Avant toute chose, « le Green Deal ne doit pas être en demi-teinte, il doit donner une cadence très forte sur l’industrie, sur l’agriculture, sur les transports, avec une volonté réelle d’être à l’avant-garde, affirme-t-elle. Ce qui est sûr, c’est que nous allons devoir nous battre pour défendre le Green Deal et sa mise en place dans la prochaine mandature ».
Pour l’implémenter, il faudra plus d’investissement avec un véritable plan de relance. « Il va falloir qu’on paie l’économie décarbonée par l’économie carbonée », souligne l’eurodéputée. Elle appelle même la prochaine commission TRAN à se battre pour un plan de relance spécial sur les transports.
En outre, « l’Europe doit redevenir le continent le plus solidaire » via notamment une redistribution plus juste des fonds d’aides européens, financée par exemple par le nouveau système d’échange de quotas d’émission pour les bâtiments et le transport routier (SEQE 2), qui entrera en vigueur en 2027, propose l’élue.
Mesures pour le train
Le SEQE2 contribuera à développer les transports publics, accélérer les ouvertures de lignes ferroviaires et fournira, selon elle, les recettes nécessaires pour un « vrai » fonds social européen qui permettra de soutenir les ménages les plus précaires.
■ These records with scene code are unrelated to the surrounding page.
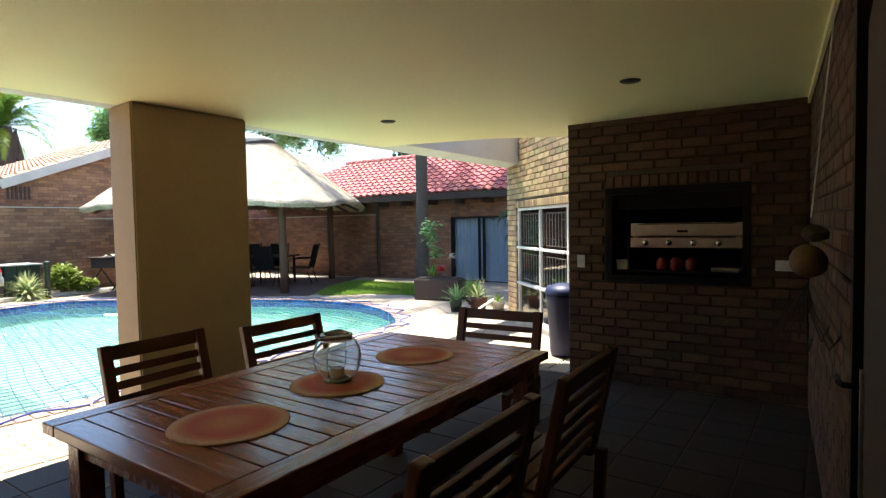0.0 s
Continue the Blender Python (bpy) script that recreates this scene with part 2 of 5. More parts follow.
LEAF_GREY = mat("grey_green_leaf", (0.31, 0.48, 0.21), (0.2, 0.35, 0.14), 1.0, 0.6, 0.1, 40, rand="island", spread=0.45)
LEAF_LIME = mat("lime_leaf", (0.25, 0.32, 0.04), (0.14, 0.22, 0.03), 6, 0.5, 0.1, 40, rand="island", spread=0.35)
LEAF_STRAP = mat("striped_strap_leaf", (0.45, 0.48, 0.24), (0.17, 0.25, 0.07), 9, 0.5, 0.1, 40, rand="island", spread=0.4)
LEAF_BRONZE = mat("bronze_sword_leaf", (0.085, 0.048, 0.04), (0.04, 0.026, 0.02), 6, 0.3, 0.1, 40, rand="island", spread=0.45)
PALMLEAF = mat("palm_leaflet", (0.055, 0.092, 0.027), (0.027, 0.048, 0.014), 4, 0.4, 0.1, 40, rand="island", spread=0.4)
PALMDRY = mat("dry_palm_leaflet", (0.27, 0.17, 0.07), (0.15, 0.13, 0.04), 4, 0.6, 0.1, 40, rand="island", spread=0.4)
BARK = mat("grey_palm_bark", (0.105, 0.08, 0.06), (0.06, 0.046, 0.036), 7, 0.9, 0.8, 30, stretch=(1, 1, 5), dist=0.02)
TWIG = mat("bare_twig", (0.2, 0.14, 0.09), None, 6, 0.9, 0.3)
GRASS = mat("lawn_grass", (0.25, 0.38, 0.05), (0.16, 0.28, 0.035), 3, 0.7, 0.1, 40, rand="island", spread=0.4)
PETAL_RED = mat("red_petal", (0.6, 0.03, 0.03), None, 9, 0.5, 0.1)
PETAL_WHITE = mat("white_petal", (0.62, 0.58, 0.52), None, 9, 0.5, 0.1)
GREENPAINT = mat("dark_green_paint", (0.014, 0.03, 0.02), (0.01, 0.02, 0.014), 5, 0.6, 0.3)
PALEBOARD = mat("pale_green_board", (0.27, 0.3, 0.26), (0.2, 0.22, 0.19), 4, 0.7, 0.3)


def leafy(m, glow=0.35):
    """Let sunlight through the leaves of a foliage material."""
    t = m.node_tree
    p = t.nodes["Principled BSDF"]
    tr = t.nodes.new("ShaderNodeBsdfTranslucent")
    mx = t.nodes.new("ShaderNodeMixShader")
    mx.inputs[0].default_value = glow
    t.links.new(p.inputs["Base Color"].links[0].from_socket, tr.inputs["Color"])
    t.links.new(p.outputs[0], mx.inputs[1])
    t.links.new(tr.outputs[0], mx.inputs[2])
    t.links.new(mx.outputs[0], t.nodes["Material Output"].inputs["Surface"])


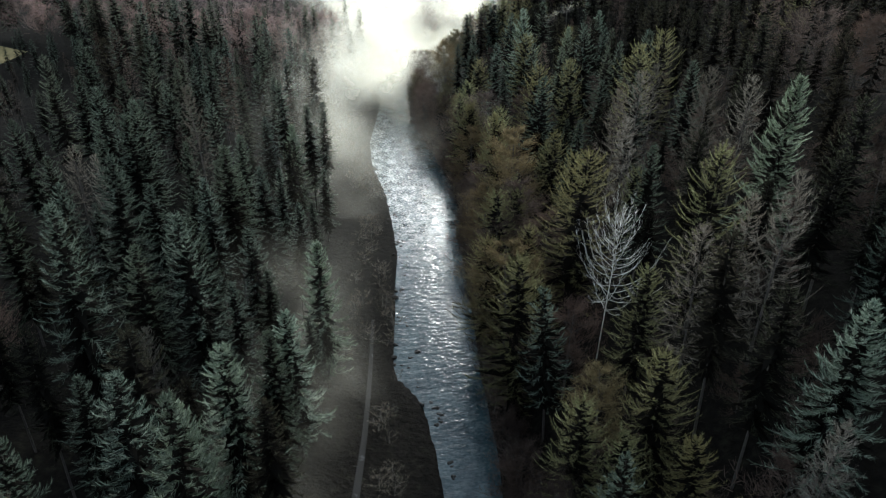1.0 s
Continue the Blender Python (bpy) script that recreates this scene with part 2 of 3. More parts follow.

« On ne peut pas avoir des gilets jaunes à l’échelle européenne », met en garde Karima Delli sur la mise en place de ce système, en référence au risque de protestation des citoyens face à une augmentation des prix des carburants.
Enfin, l’eurodéputée française espère que son successeur défendra également l’idée d’un « made in Europe » pour la construction des voitures électriques, encouragé par un protectionnisme européen similaire au modèle américain.
En conclusion de quinzaine d’années au Parlement européen, « je suis sûre d’une chose, où que je sois, je me battrai toujours pour le projet européen », conclut Karima Delli.